Someone once said to me, “Why do we celebrate Ash Wednesday? It seems very Catholic.” I think I understood what they meant by ‘Catholic’ (i.e., not very Presbyterian), and I tried to answer them in light of that. The truth is: God’s people have been putting ashes on their heads for thousands of years. Throughout the Old Testament, you can read about people putting ashes on their heads as a sign of grief, mourning, or repentance. Not even 100 years after the apostle Paul lived, historical records show that Christians were also using ashes on their foreheads as a sign of repentance during their worship. Today, the imposition of ashes is practiced by Christians all over the world to begin the season of Lent. It is true of all rituals, including the ritual of imposing ashes, that the ritual serves to point to a greater reality.

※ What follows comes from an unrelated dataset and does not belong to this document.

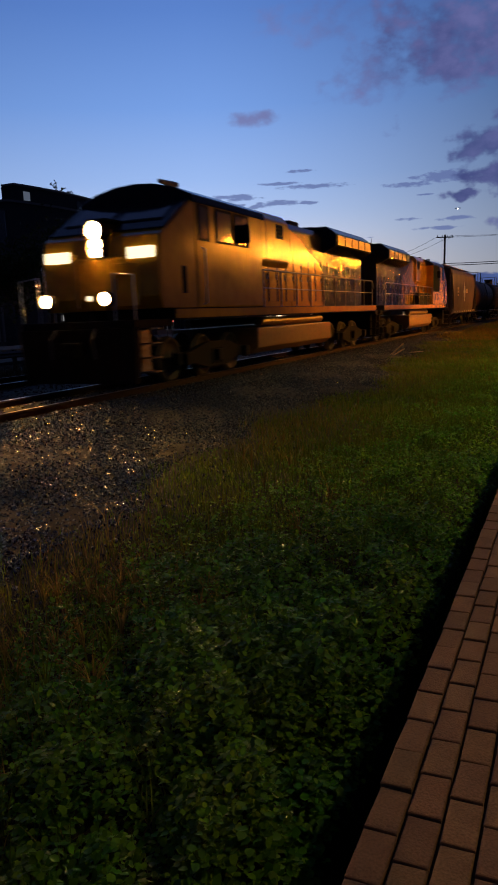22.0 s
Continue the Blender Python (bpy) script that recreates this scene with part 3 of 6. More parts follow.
blades("grass", 95000, lambda n, r: clumped(n, r, -0.84, 1.2, 30, 1.5, lambda x, y: (0.35 + 0.65 * patch(x, y, 1.1, 2)) * (1 - 0.85 * leafy_part(x, y))),
       lambda x, y, r: (0.10 + 0.24 * tall(x, y)) * r.uniform(0.5, 1.2, len(x)), 0.005, M_GRASS, "rank green grass on the verge")
blades("far_grass", 110000, lambda n, r: clumped(n, r, -0.84, 9, 120, 1.3, lambda x, y: np.clip((y - 9) / 24, 0.04, 1.0)),
       lambda x, y, r: (0.10 + 0.16 * tall(x, y)) * r.uniform(0.5, 1.3, len(x)), 0.016, M_GRASS, "green verge grass along the tracks", 1.0)
blades("dry_grass", 42000, lambda n, r: clumped(n, r, -1.2, 1.4, 60, 1.3, lambda x, y: np.clip((-0.9 - x) / 3.0, 0.03, 1) * np.clip(patch(x, y, 0.9, 4) * 2.4 - 0.7, 0.03, 1)),
       lambda x, y, r: r.uniform(0.10, 0.30, len(x)), 0.0045, M_STRAW, "dry straw-coloured grass at the ballast's edge", 1.0, 3)


def leaves(name, n, x_in, y_rng, power, size, mat, label, hi, keep):
    """A low canopy of small cupped leaves, in sprays of three."""
    rng = STUFF_RNG
    x, y = clumped(n, rng, x_in, y_rng[0], y_rng[1], power, keep)
    n = len(x)
    hump = 0.72 + 0.40 * wobble(x, y, 3.1, 5) + 0.32 * wobble(x, y, 8.5, 1) + 0.16 * wobble(x, y, 17.0, 3)
    top = np.maximum(ground_z(x, y), -0.42) + hi * tall(x, y) * hump
    z = top - rng.uniform(0, 1, n) ** 2 * hi * 0.7 * tall(x, y)
    cx = np.repeat(x, 3) + rng.normal(0, 0.012, 3 * n)
    cy = np.repeat(y, 3) + rng.normal(0, 0.012, 3 * n)
    cz = np.repeat(z, 3) + rng.normal(0, 0.006, 3 * n)
    s = np.repeat(rng.uniform(size[0], size[1], n), 3)
    a = np.repeat(rng.uniform(0, 6.28, n), 3) + np.tile([0, 2.1, 4.2], n) + rng.normal(0, 0.25, 3 * n)
    tilt = rng.normal(0.05, 0.5, 3 * n)
    d = np.stack([np.cos(a) * np.cos(tilt), np.sin(a) * np.cos(tilt), np.sin(tilt)], -1)
    p = np.stack([-np.sin(a), np.cos(a), rng.normal(0, 0.35, 3 * n)], -1)
    c = np.stack([cx, cy, cz], -1)
    up = np.array([0, 0, 1.0])
    S = s[:, None]
    ring = ((0.28, 0.36, 0.08), (0.68, 0.38, 0.06), (1.0, 0.06, -0.12), (0.68, -0.38, 0.06), (0.28, -0.36, 0.08))
    v = np.stack([c] + [c + d * S * a + p * S * b + up * S * h for a, b, h in ring] + [c + d * S * 0.5 - up * S * 0.03], 1)
    m = len(c)
    f = np.array([[k, (k + 1) % 6, 6] for k in range(6)])[None] + 7 * np.arange(m)[:, None, None]
    ob = raw(name, v.reshape(-1, 3), f.reshape(-1, 3), mat)
    ob.data.polygons.foreach_set("use_smooth", np.ones(len(ob.data.polygons), bool))
    return tagged(ob, label, "weeds", kind="stuff")


leaves("clover", 60000, -0.76, (1.0, 12), 1.4, (0.017, 0.042), M_LEAF, "dense clover and leafy weeds beside the platform", 0.36,
       lambda x, y: np.clip((x + 3.6) / 2.2, 0.0, 1) * (0.4 + 0.6 * patch(x, y, 1.6, 3)) * np.clip((11.0 - y) / 5.0, 0.15, 1))
leaves("mugwort", 30000, -0.78, (1.0, 9), 1.2, (0.02, 0.050), M_LEAF2, "blue-green leafy weeds beside the platform", 0.40,
       lambda x, y: np.clip((x + 3.2) / 1.6, 0.0, 1) * np.clip(1.5 * patch(x, y, 1.3, 8) - 0.35, 0, 1))
leaves("low_weeds", 36000, -0.70, (8, 62), 1.3, (0.025, 0.06), M_LEAF, "low green weeds on the verge", 0.26,
       lambda x, y: np.clip((x + 3.4) / 2.0, 0.03, 1))

blades("grass_behind", 9000, lambda n, r: (r.uniform(-4.2, -0.86, n), r.uniform(-5.0, 1.3, n)),
       lambda x, y, r: (0.10 + 0.24 * tall(x, y)) * r.uniform(0.5, 1.2, len(x)), 0.005, M_GRASS, "rank green grass on the verge")
leaves("clover_behind", 9000, -0.72, (-5.0, 1.1), 1.0, (0.025, 0.05), M_LEAF, "dense clover and leafy weeds beside the platform", 0.36,
       lambda x, y: np.clip((x + 3.6) / 2.2, 0.0, 1))


blades("far_dry_grass", 30000, lambda n, r: (r.uniform(-7.0, -1.0, n), 42 + 75 * r.uniform(0, 1, n)),
       lambda x, y, r: r.uniform(0.12, 0.32, len(x)) * np.clip(patch(x, y, 0.25, 3) * 1.6, 0.4, 1.2), 0.014, M_STRAW, "dry orange grass along the far verge", 0.7)


def grass_tuft(where, n, h, spread, mat, label, seed, heads=False):
    """A clump of long arched blades that stands out of the weeds."""
    rng = random.Random(seed)
    bm = bmesh.new()
    for _ in range(n):
        a, l, hh = rng.uniform(0, 6.28), rng.uniform(0.15, 1.0) * spread, h * rng.uniform(0.6, 1.1)
        d, p = Vector((math.cos(a), math.sin(a), 0)), Vector((-math.sin(a), math.cos(a), 0))
        prev = None
        for k in range(5):
            t = k / 4
            c = d * (l * t * t) + Vector((0, 0, hh * (t - 0.3 * t * t)))
            w = 0.007 * (1 - t) + 0.0006
            cur = (bm.verts.new(c - p * w), bm.verts.new(c + p * w))
            if prev:
                bm.faces.new((prev[0], prev[1], cur[1], cur[0]))
            prev = cur
        if heads and rng.random() < 0.6:
            # a drooping seed head of short spikelets
            for k in range(7):
                q = c + Vector((rng.uniform(-0.014, 0.014), rng.uniform(-0.014, 0.014), -0.012 * k))
                s = Vector((rng.uniform(-1, 1), rng.uniform(-1, 1), 0.6)).normalized() * 0.016
                bm.faces.new((bm.verts.new(q), bm.verts.new(q + s * 0.5 + p * 0.005), bm.verts.new(q + s), bm.verts.new(q + s * 0.5 - p * 0.005)))
    ob = obj("grass_tuft", bm, mat)
    ob.location = where
    return tagged(ob, label, "grass", "grass tufts on the verge")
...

What reality is the imposition of ashes pointing to? Here’s how I like to think of it. Most people don’t leave their homes without making a little effort at improving their appearance. People sometimes comb their hair, check their teeth in the mirror, tuck their shirt in, or put on some make-up. We do those things to show a little respect to the people we’ll see while we’re out. We also do it for our own sake. It can be embarrassing when we realize after we’ve been with other people that we had some spinach in our teeth the whole time. We might look in the mirror after being out and look at our teeth and think, “That’s been there the whole time?! How did that happen!?” 

The reason we put ashes on our forehead is similar. I can’t tell you how many times I’ve been getting ready for bed on Ash Wednesday, look at myself in the bathroom mirror, and have a split-second thought, “How’d that dirt get on my forehead!?” Then I’ll quickly recall, “Oh, that’s right! I had someone put it there on purpose.” We dirty our appearances on Ash Wednesday to help us to think less about fleeting, temporal things, like how we look, so that we will replace those thoughts with deeper and more meaningful ones like, “What is the purpose of life?” “Why am I so broken?” “Why do I sometimes hurt the people in my life that I love most?” Ash Wednesday is a time to contemplate not just any questions about life, but questions having to do with our own brokenness. Contemplating those questions helps lead us to remember that God has provided us the way to repair our brokenness. God, who is full of love, looked down on our broken lives and considered them precious, precious enough to come to us, to live a life like ours, to die a death like ours, and to raise back to life in order to share that life with us. Our broken lives are precious to God. That is the meaning of Ash Wednesday.